Just finishing "Pleasure and Pastimes in Tudor England" by Alison Weir and with Castiglione's "Book of the Courtier" waiting for me!!

37LynnB
Sep 26, 2012, 4:51 pm

38Winglet
Sep 26, 2012, 8:47 pm

I've got a few things I just started: Romantic Rocks: Aesthetic Geology by Noah Heringman, and Carolyn Burke's biography of American photographer Lee Miller.

39.Monkey.
Sep 27, 2012, 6:14 am

Just starting And We Are Not Saved on race relations/racial justice in the US.

40mabith
Sep 28, 2012, 12:49 pm

Just started listening to Cahokia by Timothy R. Pauketat and going to start on The Good Girls Revolt by Lynn Povich today as well.

41Lcanon
Sep 28, 2012, 2:25 pm

Cahokia sounds interesting. I think I recall it being mentioned in 1491.

42mabith
Edited: Sep 28, 2012, 4:31 pm

It's a really neat subject. I grew up being (happily) carted to a whole lot of burial mounds but I'd never bothered to add that subject/those cultures to my reading interests. Cahokia is quite a short book, probably just for the general interest reader.

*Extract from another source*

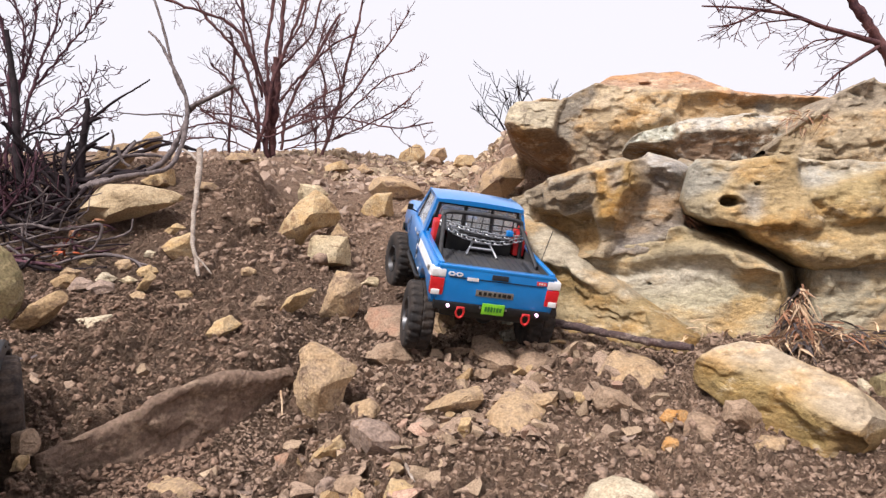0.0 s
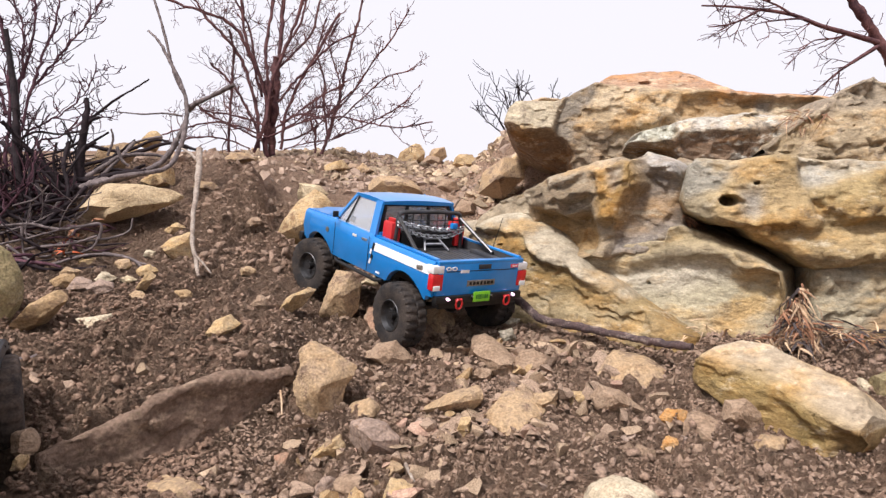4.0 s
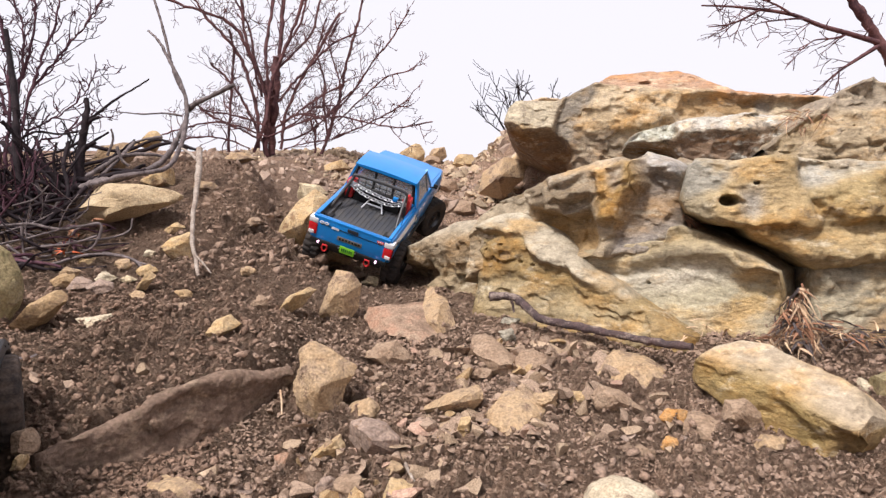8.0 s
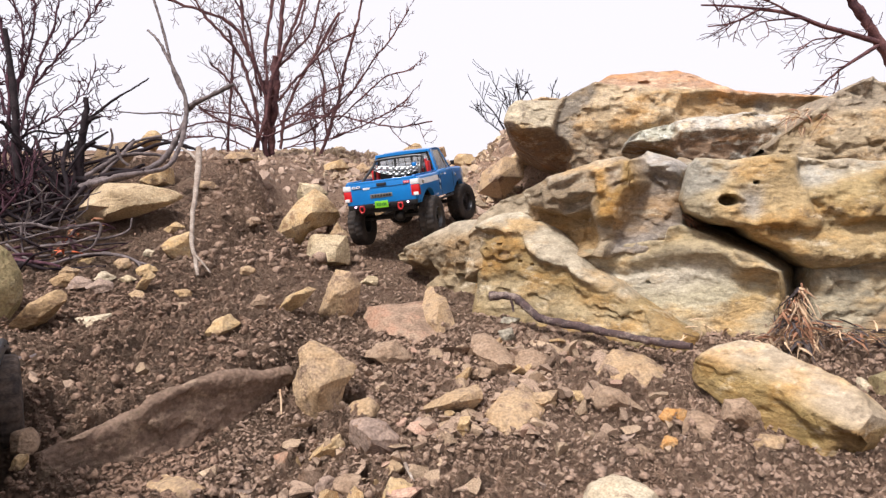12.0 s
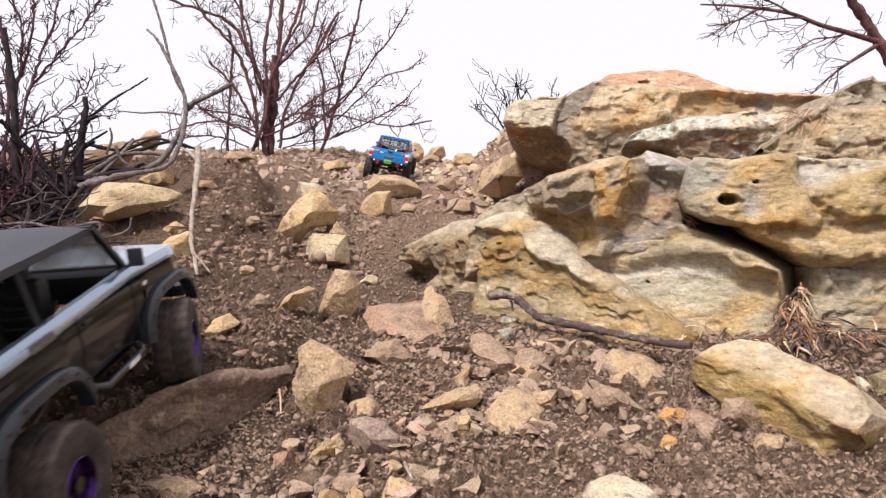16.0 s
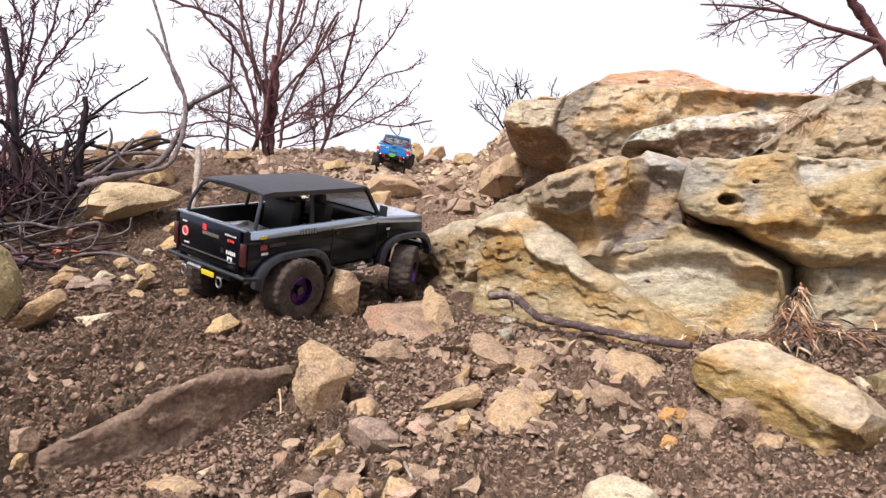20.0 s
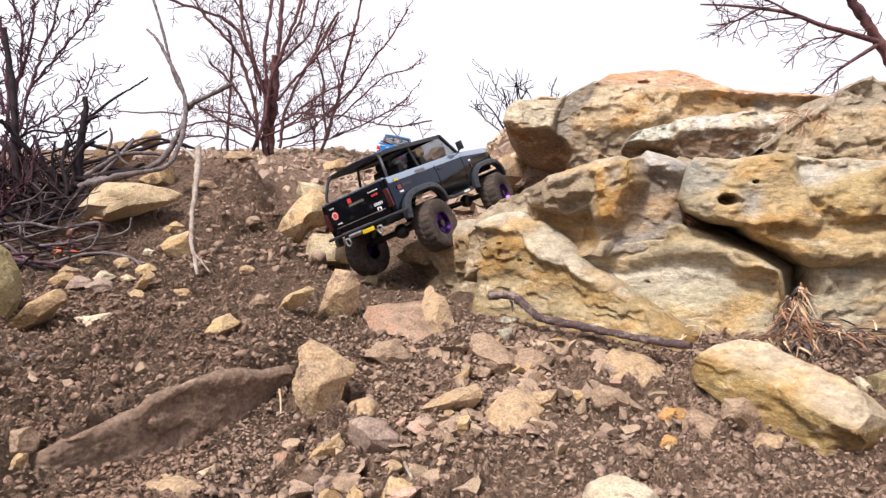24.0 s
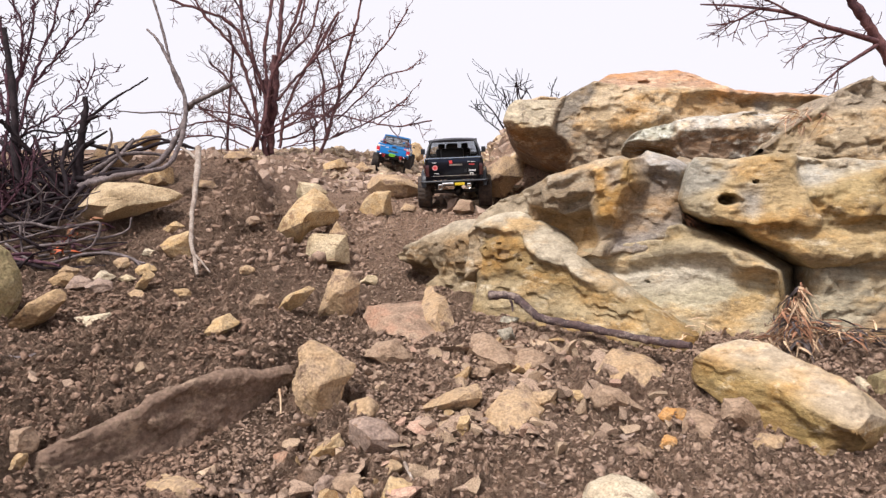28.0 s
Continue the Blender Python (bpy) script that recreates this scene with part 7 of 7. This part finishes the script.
    for y in np.linspace(-0.186, 0.060, 14):
        z = float(np.interp(y, (-0.186, -0.17, 0.04, 0.060), (0.2235, 0.2265, 0.2255, 0.2225)))
        across = [(x * (1 + 0.03 * math.sin((y + 0.18) * 13)), y, z + 0.0045 * (1 - (x / 0.078) ** 2)) for x in np.linspace(-0.0785, 0.0785, 13)]
        rows.append([(across[0][0], y, z - 0.008)] + across + [(across[-1][0], y, z - 0.008)] + [(p[0] * 0.975, y, z - 0.006 if i in (0, 12) else p[2] - 0.003) for i, p in list(enumerate(across))[::-1]])
    part("soft_top", loft(rows), CANVAS, t, "black canvas soft top")
    part("rear_hoop", rod([(-0.068, -0.182, 0.2225), (0.068, -0.182, 0.2225)], 0.0033, 8), FLARE, t)
    part("middle_hoop", rod([(-0.074, -0.080, 0.2225), (0.074, -0.080, 0.2225)], 0.0033, 8), PLASTIC, t)
    part("windscreen_header", beam((-0.0785, 0.055, 0.2225), (0.0785, 0.055, 0.2225), 0.006, 0.006), PLASTIC, t)
    part("windscreen_base", beam((-0.0895, 0.088, 0.1700), (0.0895, 0.088, 0.1700), 0.007, 0.006), PLASTIC, t)
    pane([(-0.087, 0.087, 0.172), (0.087, 0.087, 0.172), (0.077, 0.0555, 0.2215), (-0.077, 0.0555, 0.2215)], "windscreen", t)
    rows = []
    for y in np.linspace(0.090, 0.222, 12):
        z = float(np.interp(y, (0.09, 0.222), (0.1705, 0.1600)))
        across = [(x, y, z + 0.003 * (1 - (x / 0.09) ** 2)) for x in np.linspace(-0.087, 0.087, 11)]
        rows.append(across + [(p[0], y, z - 0.012) for p in across[::-1]])
    part("hood", loft(rows), HOODSHEEN, t, "glossy dark hood with the sky's reflection put into its colour")
    part("grille", box((0.17, 0.006, 0.05), (0, 0.220, 0.131), 0.002), PLASTIC, t)
    part("front_bumper", box((0.19, 0.016, 0.016), (0, 0.234, 0.094), 0.003), DARKSTEEL, t)
    part("floor_pan", box((0.172, 0.300, 0.004), (0, -0.068, 0.116), 0), PLASTIC, t)
    part("dashboard", box((0.165, 0.03, 0.026), (0, 0.072, 0.158), 0.005), PLASTIC, t)
    wheel_rim = rod([(-0.038 + 0.014 * math.cos(a), 0.048, 0.172 + 0.014 * math.sin(a)) for a in np.linspace(0, 2 * math.pi, 14, endpoint=False)], 0.0016, 6, closed=True)
    part("steering_wheel", wheel_rim, PLASTIC, t)
    back = box((0.078, 0.020, 0.062), (-0.004, -0.074, 0.166), 0.009, (-6, 0, 0))
    box((0.040, 0.016, 0.020), (-0.004, -0.078, 0.203), 0.007, (-6, 0, 0), back)
    part("rear_seat", back, PLASTIC, t)
    for i in range(4):
        part("cage_bar", rod([(0.045, -0.066, 0.160 + 0.010 * i), (0.072, -0.066, 0.160 + 0.010 * i)], 0.0012, 6), DARKSTEEL, t)
    part("cargo_cover", box((0.110, 0.090, 0.006), (0.006, -0.150, 0.139), 0.003, (4, 5, 3)), CARGO, t, "sagging grey cargo cover")
    part("foil_bundle", box((0.052, 0.070, 0.026), (-0.044, -0.160, 0.134), 0.008, (6, -14, 12)), ALLOY, t, "crumpled silver bundle in the bed")
    gate = box((0.158, 0.007, 0.068), (0, -0.2245, 0.1345), 0.002)
    part("tailgate", gate, BLACK, t)
    # the gate's upper edge has the same painted sheen
    part("gate_top", box((0.176, 0.008, 0.005), (0, -0.2225, 0.1695), 0.0015), SKYSHEEN, t)
    part("rear_panel", box((0.186, 0.006, 0.068), (0, -0.2205, 0.134), 0.002), BLACK, t)
    part("gate_strip", box((0.140, 0.001, 0.002), (0, -0.2284, 0.1135), 0), STEEL, t)
    part("round_sticker", disc(0.0088, 0.0008, (-0.061, -0.2284, 0.140), "Y", 24), STICKER, t, "round red sticker with white marks")
    part("round_sticker_ring", lathe_x([(-0.0004, 0.0075), (0.0004, 0.0075), (0.0004, 0.0063), (-0.0004, 0.0063)], 24), WHITE, t).matrix_basis = pose(-0.061, -0.2291, 0.140, 0, 0, 90)
    part("shield_sticker", box((0.010, 0.0008, 0.010), (-0.010, -0.2284, 0.157), 0), STICKER, t, "red shield sticker")
    part("gate_badge", box((0.042, 0.001, 0.0055), (0.006, -0.2284, 0.1475), 0), BRASS, t)
    bars(t, -0.012, 0.026, 0.1475, -0.2292, 0.003, STEEL, 8, 4)
    bars(t, -0.070, -0.056, 0.1565, -0.2284, 0.003, WHITE, 3, 14)
    bars(t, -0.064, -0.050, 0.1215, -0.2284, 0.003, WHITE, 4, 15)
    bars(t, 0.042, 0.070, 0.156, -0.2284, 0.0028, WHITE, 7, 16)
    bars(t, 0.048, 0.066, 0.1475, -0.2284, 0.0045, STICKER, 3, 17)
    bars(t, 0.046, 0.070, 0.128, -0.2284, 0.0070, WHITE, 5, 18)
    bars(t, 0.033, 0.041, 0.128, -0.2284, 0.0085, FLARE, 2, 19)
    bars(t, -0.014, 0.012, 0.1095, -0.2270, 0.0050, STICKER, 3, 20)
    part("white_sticker", box((0.0115, 0.0008, 0.0095), (0.056, -0.2284, 0.1165), 0.0003), WHITE, t, "small white sticker")
    part("sticker_hole", disc(0.0026, 0.0006, (0.056, -0.2291, 0.1165), "Y", 12), PLASTIC, t)
    bump = rod([(-0.108, -0.212, 0.096), (-0.100, -0.2325, 0.096), (0.100, -0.2325, 0.096), (0.108, -0.212, 0.096)], 0.0034, 8)
    part("rear_bumper", bump, FLARE, t)
    part("tow_plate", box((0.12, 0.016, 0.013), (0, -0.222, 0.0885), 0.003), PLASTIC, t)
    part("number_plate", box((0.032, 0.0016, 0.0085), (0.016, -0.2385, 0.0865), 0.0005), YELLOW, t, "yellow plate with unreadable marks")
    part("winch_drum", rod([(-0.040, -0.234, 0.0885), (-0.004, -0.234, 0.0885)], 0.0045, 10), STEEL, t)
    shackle((-0.046, -0.2385, 0.082), STEEL, t)
    shackle((0.046, -0.2385, 0.082), STEEL, t)
    underbody(t, 0.169, -0.131, 0.09, 0.055)
    made = []
    for y in (0.169, -0.131):
        for s in (-1, 1):
            made.append(wheel(t, (s * 0.1005, y, 0.054), 0.0545, 0.044, MUDTYRE, PURPLE, s, 0.8, 0.0016))
    t.scale = (1.06, 1.06, 1.06)
    return t, made


pickup_truck, pickup_wheels = build_pickup()
offroader, offroader_wheels = build_offroader()


# ---- what moves: seconds, place and turn of each vehicle ----
PICKUP_STEER = [(0, 10), (0.8, 22), (2, 15), (3.5, 10), (5.5, 15), (6.5, -15), (8, -20), (9, -20), (10, 10), (11, -20), (12, -15), (12.5, 15), (14.5, -20), (15.5, 20), (16, 0), (28, 0)]
OFFROADER_STEER = [(0, 6), (12, 6), (14.5, -15), (15.5, 0), (16.0, 12), (16.5, 14), (17.0, 24), (17.5, 20), (18.0, 6), (18.5, -10), (19, -18), (19.5, 8), (20, 28), (20.5, 24), (21, 15), (21.3, 3), (21.5, 5), (23.5, 0), (24.5, 8), (26, -10), (27, 15), (28, 5)]
# the rear wheel that the ledge presses up into its arch
OFFROADER_PRESS = [(0, 0), (16.3, 0), (16.8, 0.03), (17.3, 0.03), (17.8, 0), (28, 0)]
PICKUP_PATH = [
    (0, 0.022, 1.304, 0.200, 14.1, 7.6, 10.5), (0.5, -0.038, 1.378, 0.201, 8.0, 6.4, 23.2), (1, -0.089, 1.388, 0.206, 8.4, 11.4, 23.9),
    (1.5, -0.143, 1.448, 0.212, 8.3, 4.8, 26.4), (2, -0.142, 1.445, 0.213, 9.3, 4.7, 27.3), (2.5, -0.165, 1.478, 0.220, 10.3, 0.5, 34.1),
    (3, -0.182, 1.456, 0.216, 7.0, -2.5, 38.8), (3.5, -0.135, 1.392, 0.204, 10.3, -2.0, 38.9), (5.5, -0.069, 1.310, 0.195, 12.9, 4.3, 28.8),
    (6, -0.204, 1.594, 0.260, 8.3, 7.4, 36.7), (6.5, -0.277, 1.704, 0.307, 32.0, 10.1, 26.8), (7, -0.223, 1.783, 0.354, 42.0, 10.5, 4.4),
    (7.5, -0.204, 1.778, 0.306, 25.7, 19.0, -2.5), (8, -0.185, 1.821, 0.321, 25.4, 19.5, -6.7), (8.5, -0.155, 1.803, 0.300, 16.6, 8.6, -15.8),
    (9, -0.186, 1.822, 0.306, 17.9, 10.7, -11.3), (9.5, -0.226, 1.830, 0.323, 20.4, 22.9, 1.2), (10, -0.289, 1.891, 0.354, 21.9, 27.1, 5.4),
    (10.5, -0.289, 1.852, 0.344, 19.2, 28.1, 7.0), (11, -0.257, 1.792, 0.326, 24.6, 20.6, -12.7), (11.5, -0.189, 1.759, 0.287, 19.9, 8.7, -12.2),
    (12, -0.076, 1.972, 0.354, 8.0, -5.5, -16.7), (12.5, -0.095, 2.256, 0.398, 12.2, 2.7, 3.3), (14.5, -0.531, 2.744, 0.534, 9.6, 20.1, 29.8),
    (15, -0.625, 3.149, 0.587, 7.1, 18.4, 2.3), (15.5, -0.375, 3.494, 0.591, 3.7, 14.9, -26.4), (16, -0.295, 3.746, 0.619, 7.1, 11.2, 0.1),
    (16.9, -0.328, 4.427, 0.713, 5.2, 10.5, 1.1), (28, -0.328, 4.427, 0.713, 5.2, 10.5, 1.1),
]
OFFROADER_PATH = [
    (0, -0.535, 0.590, 0.048, 10.0, -2.0, 26.0), (12.9, -0.535, 0.590, 0.048, 10.0, -2.0, 26.0), (14.5, -0.517, 0.612, 0.079, 14.6, 3.8, 23.6),
    (15, -0.549, 0.684, 0.070, 17.3, 3.0, 14.0), (15.5, -0.541, 0.540, 0.050, 12.8, 2.3, -7.4), (16, -0.455, 0.751, 0.108, 13.4, -4.0, 0.9),
    (16.5, -0.394, 0.854, 0.127, 13.8, 0.2, -12.2), (17, -0.364, 0.937, 0.143, 8.9, -6.5, -23.8), (17.5, -0.343, 1.066, 0.184, 14.7, -7.1, -18.1),
    (18, -0.359, 1.169, 0.186, 13.2, -0.8, -4.6), (18.5, -0.350, 1.238, 0.193, 13.8, -1.1, -6.7), (19, -0.310, 1.352, 0.206, 7.8, 4.2, -14.5),
    (19.5, -0.296, 1.379, 0.210, 7.3, 9.3, -26.2), (20, -0.281, 1.398, 0.215, 5.3, 11.9, -34.5), (20.5, -0.244, 1.410, 0.213, 5.1, 10.0, -45.2),
    (21, -0.235, 1.399, 0.215, 5.8, 9.6, -47.7), (21.5, -0.346, 1.321, 0.218, 7.1, 11.4, -27.5), (23.5, -0.089, 1.691, 0.287, 21.6, -0.5, -19.5),
    (24, -0.013, 1.700, 0.323, 15.1, -17.5, -35.4), (24.5, -0.013, 1.720, 0.310, 19.1, -15.1, -25.9), (25, -0.024, 1.722, 0.301, 22.4, -13.2, -30.6),
    (25.5, -0.026, 1.693, 0.304, 27.7, -6.6, -31.0), (26, -0.004, 1.753, 0.334, 15.6, -19.3, -43.0), (26.5, 0.050, 1.956, 0.367, 11.2, -16.1, -37.9),
    (27, 0.080, 2.383, 0.409, 6.6, -7.3, -10.3), (27.5, 0.086, 2.484, 0.424, 7.9, -3.6, -10.4), (28, 0.047, 2.590, 0.444, 8.0, -2.5, -1.0),
]


def along(path, t):
    """Place and turn on a path at t, straight between its rows."""
    k = max(i for i in range(len(path) - 1) if path[i][0] <= t or i == 0)
    a, b = path[k], path[k + 1]
    f = min(max((t - a[0]) / (b[0] - a[0]), 0.0), 1.0)
    p, q = pose(*a[1:]), pose(*b[1:])
    return Matrix.LocRotScale(p.translation.lerp(q.translation, f), p.to_quaternion().slerp(q.to_quaternion(), f), None)


def roll_wheels(path, wheels, size, radius, steer, press=()):
    """Wheels turn with the way gone, the front pair steers, and each follows the ground by its spring."""
    times = [round(0.1 * i, 1) for i in range(281)]
    poses = [along(path, t) for t in times]
    for w in wheels:
        home = w.location.copy()
        spin, rows, last = 0.0, [], None
        for i, (t, m) in enumerate(zip(times, poses)):
            m0 = poses[max(i - 1, 0)]
            step = m.translation - m0.translation
            ahead = m.to_3x3() @ Vector((0, 1, 0))
            spin -= max(-80.0, min(80.0, math.degrees(step.dot(ahead) / radius)))
            at = m @ (home * size)
            gap = float(slope_height(at.x, at.y)) + radius - at.z
            lift = max(-0.014, min(0.016, gap))
            if press and home.y < 0 < home.x:
                lift += float(np.interp(t, [s[0] for s in press], [s[1] for s in press]))
            left = np.interp(t, [s[0] for s in steer], [s[1] for s in steer]) if home.y > 0 else 0.0
            now = (round(spin, 2), round(float(left), 2), round(lift, 4))
            rows.append((t, now))
        keep = [r for i, r in enumerate(rows) if i in (0, len(rows) - 1) or not (rows[i - 1][1] == r[1] == rows[i + 1][1])]
        walk(w, [(t, pose(home.x, home.y, home.z + h, a, 0, b)) for t, (a, b, h) in keep])


def motions():
    walk(pickup_truck, [(r[0], pose(*r[1:])) for r in PICKUP_PATH])
    walk(offroader, [(r[0], pose(*r[1:])) for r in OFFROADER_PATH])
    roll_wheels(PICKUP_PATH, pickup_wheels, 1.0, 0.056, PICKUP_STEER)
    roll_wheels(OFFROADER_PATH, offroader_wheels, 1.06, 0.0578, OFFROADER_STEER, OFFROADER_PRESS)


motions()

I've seen criticisms that there are no illustrations in the book (though these days at least it's easy to look them up). Someone on Amazon said it was far too dry, but I don't agree with that. I think sometimes people get too used to to the humorous skittering non-fiction (which I also enjoy) and forget that some subjects can't be covered in random bursts and packed to the gills with laughs.

43pbhagyam
Sep 29, 2012, 3:13 pm

I read that book in high school and I have never forgotten it more than 35 years later! Eye-opening book, for sure.

44vpfluke
Edited: Oct 1, 2012, 8:58 pm

I started three books in September, that I'm still reading. Living the Questions: the wisdom of progressive Christianity, The Inklings of Oxford and American Tapestry: the story of the black, white, and multiracial ancestors of Michelle Obama. The Inklings book is very pictorial, and all are on my Nook Color.